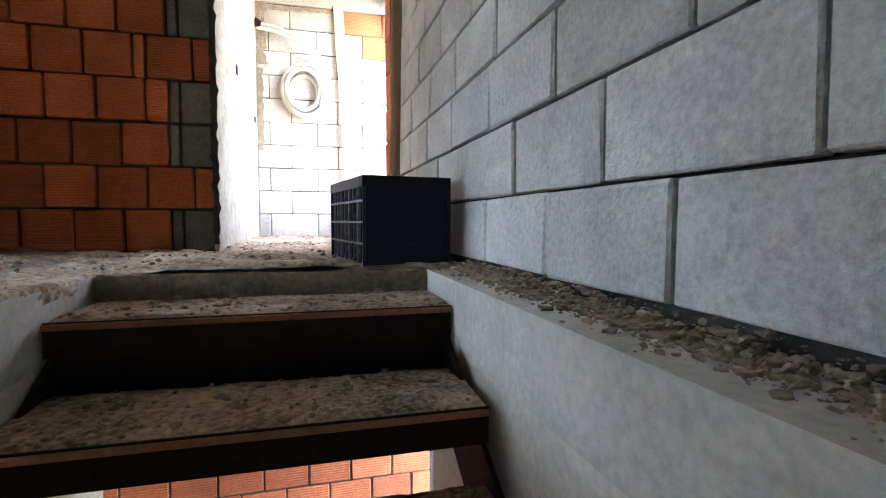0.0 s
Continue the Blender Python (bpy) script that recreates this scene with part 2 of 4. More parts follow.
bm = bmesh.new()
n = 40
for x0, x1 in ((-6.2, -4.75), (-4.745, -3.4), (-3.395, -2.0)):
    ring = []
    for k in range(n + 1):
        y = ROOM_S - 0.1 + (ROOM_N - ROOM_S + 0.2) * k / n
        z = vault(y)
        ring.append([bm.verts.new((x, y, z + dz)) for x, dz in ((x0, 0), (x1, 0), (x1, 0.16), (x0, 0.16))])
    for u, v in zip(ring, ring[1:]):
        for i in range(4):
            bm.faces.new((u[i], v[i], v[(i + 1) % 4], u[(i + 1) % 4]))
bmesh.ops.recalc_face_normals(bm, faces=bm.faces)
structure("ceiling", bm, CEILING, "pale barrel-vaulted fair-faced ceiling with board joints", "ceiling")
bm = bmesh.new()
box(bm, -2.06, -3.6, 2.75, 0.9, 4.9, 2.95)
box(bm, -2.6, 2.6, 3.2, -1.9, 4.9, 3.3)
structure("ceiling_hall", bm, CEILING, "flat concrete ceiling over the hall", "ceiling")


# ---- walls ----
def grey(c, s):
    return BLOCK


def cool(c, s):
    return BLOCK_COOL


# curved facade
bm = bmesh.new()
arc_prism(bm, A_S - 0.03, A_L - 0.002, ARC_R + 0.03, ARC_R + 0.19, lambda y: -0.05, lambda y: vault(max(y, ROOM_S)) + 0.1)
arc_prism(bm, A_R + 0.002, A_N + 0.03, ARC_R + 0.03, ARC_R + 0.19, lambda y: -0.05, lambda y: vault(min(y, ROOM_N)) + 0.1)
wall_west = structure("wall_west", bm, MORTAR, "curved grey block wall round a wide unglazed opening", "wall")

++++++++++

> [Given exercise]:
Where a line above contains the word "with", copy that line.

> [Solution to this task]:
Continue the Blender Python (bpy) script that recreates this scene with part 2 of 4. More parts follow.
structure("ceiling", bm, CEILING, "pale barrel-vaulted fair-faced ceiling with board joints", "ceiling")